Day 17: Now that the mustache is nearly full tilt, I feel like my current wardrobe doesn't suit it. I need suggestions on what complements a mustache. Thoughts?

Day 18: Thanks to these awesome aviator glasses I found to accessorize with the mustache, I have now dialed my handsomeness up to 11.

Day 19: Almost time to give thanks, so I thought I'd practice today. I'm thankful for a glorious mustache that's keeping my upper lip warm, two hilarious kids who give me hugs and one beautiful wife who can't seem to center my head in a picture.

Day 20: Young man, there's no need to feel down. I said, young man, pick yourself off the ground. I said, young men ...

Day 21: Looking in the mirror I start to wonder, What's the first type of food that will get stuck in the mustache: Turkey? Stuffing? Pie? Yeah, it's gotta be pie.

Day 22: Got a phone call from the "Bring Back My Name is Earl" campaign manager. He must have seen my sweet 'stache and assumed I was a fan. He was right.

Day 23: What are the odds I've been wearing pants in these photos? Less than you probably think.

Day 24: A coworker called my mustache “boss.” I think that was a compliment.

Day 25: Turkey, Pumpkin Pie and a Mustache--the three staples of Thanksgiving.

Day 26: Recovering from Thanksgiving. Day 21 outlook was correct. It was pie.

Day 27: Recovering from Day 26's re-tasting of the pie.

Day 28: It's not a Might-stache or a Maybe-stache. It's a Must-ache. And I "must" say, my lip is getting really cozy with it.

Day 29: On this penultimate day of mustache growth, I'm reminded of the ancient English Proverb: "A man without a mustache is like a nonalcoholic beer—useless."

Day 30: Reflection Perfection.


Timmy Boyle said...

Growin' well, fellow Mo Bro!

Your Day 6 experience is one of the reasons my wife was hesitant about the whole idea (although she was the one who suggested it).

I was sent your way by a friend of mine. If you get a minute, check out my progress here:

Have a good one and keep on growin'

Amanda Hoving said...

"Dialed it up to 11" (ahem) What's the scale?

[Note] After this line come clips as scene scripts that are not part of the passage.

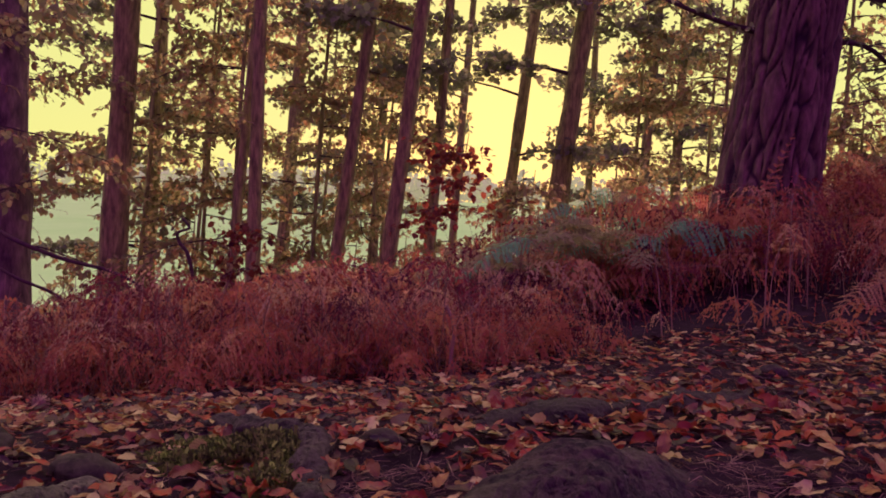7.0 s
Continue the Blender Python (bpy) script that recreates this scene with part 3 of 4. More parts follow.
def beech(x, y, height, seed, limbs, low, reach, leaf=0.075, radius=0.026, mat=None, lean=0.04, label="", per=13, facing=None, category="tree", name="beech_tree"):
    """A slender broadleaved tree with leafy limbs."""
    rng = np.random.default_rng(300 + seed)
    tree = tagged(new(name), label or "slender beech with brown and olive autumn leaves", category)
    tree.location = (x, y, ground_at(x, y) - 0.05)
    _, line = trunk_part(tree, (0, 0, 0), (lean * height, 0.1, height), radius, radius * 0.2, M_TRUNK, seed, 8, 18)
    crown, twigs = Pile(), Pile()
    for k in range(limbs):
        h = low + (height - low) * (k + rng.random()) / limbs
        a = rng.uniform(0, 2 * np.pi) if facing is None else radians(facing) + rng.normal(0, 0.5)
        grow = reach * rng.uniform(0.6, 1.15) * (1 - 0.45 * (h - low) / (height - low))
        leafy_limb(tree, line[min(17, int(h / height * 17))], (math.cos(a), math.sin(a), 0.12), grow, rng, crown, twigs, leaf, radius * 0.4, 0.45, per)
    finish_crown(tree, crown, twigs, mat or M_CROWN)
    return tree


BEECHES = [(-4.3, 9.6, 6.0, 14, 0.9, 1.6), (-2.75, 11.6, 6.5, 16, 1.3, 1.6), (-0.6, 11.8, 6.0, 15, 1.4, 1.5), (-3.9, 7.4, 5.5, 10, 1.2, 1.4), (-3.32, 10.7, 6.5, 17, 1.5, 1.6), (-2.1, 10.4, 6.5, 20, 1.5, 1.8), (-1.25, 11.0, 6.0, 15, 1.6, 1.5),
           (-5.2, 10.5, 6.5, 11, 1.2, 1.8), (3.9, 11.5, 6.0, 26, 0.6, 1.6), (5.0, 10.5, 6.0, 26, 0.6, 1.7), (3.2, 13.0, 6.0, 22, 0.5, 1.4), (-0.5, 13.5, 5.0, 14, 1.9, 1.4),
           (6.4, 9.5, 6.0, 22, 0.6, 1.8), (-3.2, 13.0, 7.0, 22, 1.7, 1.8), (-1.6, 14.5, 7.0, 18, 1.9, 1.7), (4.6, 14.0, 6.5, 22, 0.5, 1.8)]
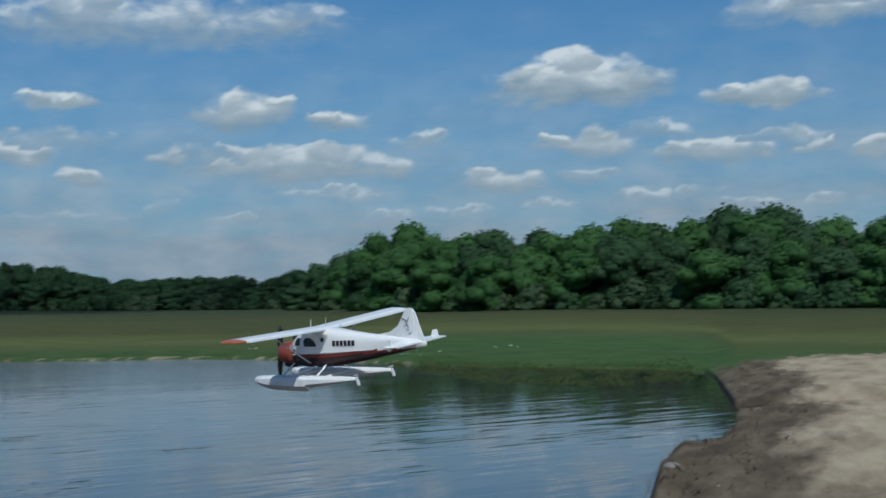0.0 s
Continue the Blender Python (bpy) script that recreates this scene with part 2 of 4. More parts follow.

You're rocking it, of course.

Shannon said...

Maverick, Goose called and wants his glasses back!

Anonymous said...

Great blog! I especially enjoy the spotlight on Movember. I would be on board with that right now if I didnt have to show my pathetic mustache in public....yet my corporate day job calls. Anyway, great stache and awesome content.
I just started my own man blog and would love for you to stop by and check it out sometime. Comments are always appreciated and if you are a fan I would love to make it onto your blog roll. I would happily return the favor.
Thanks and keep up the good work.

ruth said...

I think the mustache suits you. You should definitely keep it... Or a version of it.

OldGuy said...

Why would any male need a month designated to growing a mustache? They should have had one their entire life.

Martha Ramirez said...

I'm gonna have to bookmark this page for a down day. When I need a good laugh. Between bow chicka wow wow and the avatar shades and wifey not centering your head lol I can clearly see why you and Chuck are friends. You guys are hilarious!Keep it up. No wonder you have a big following.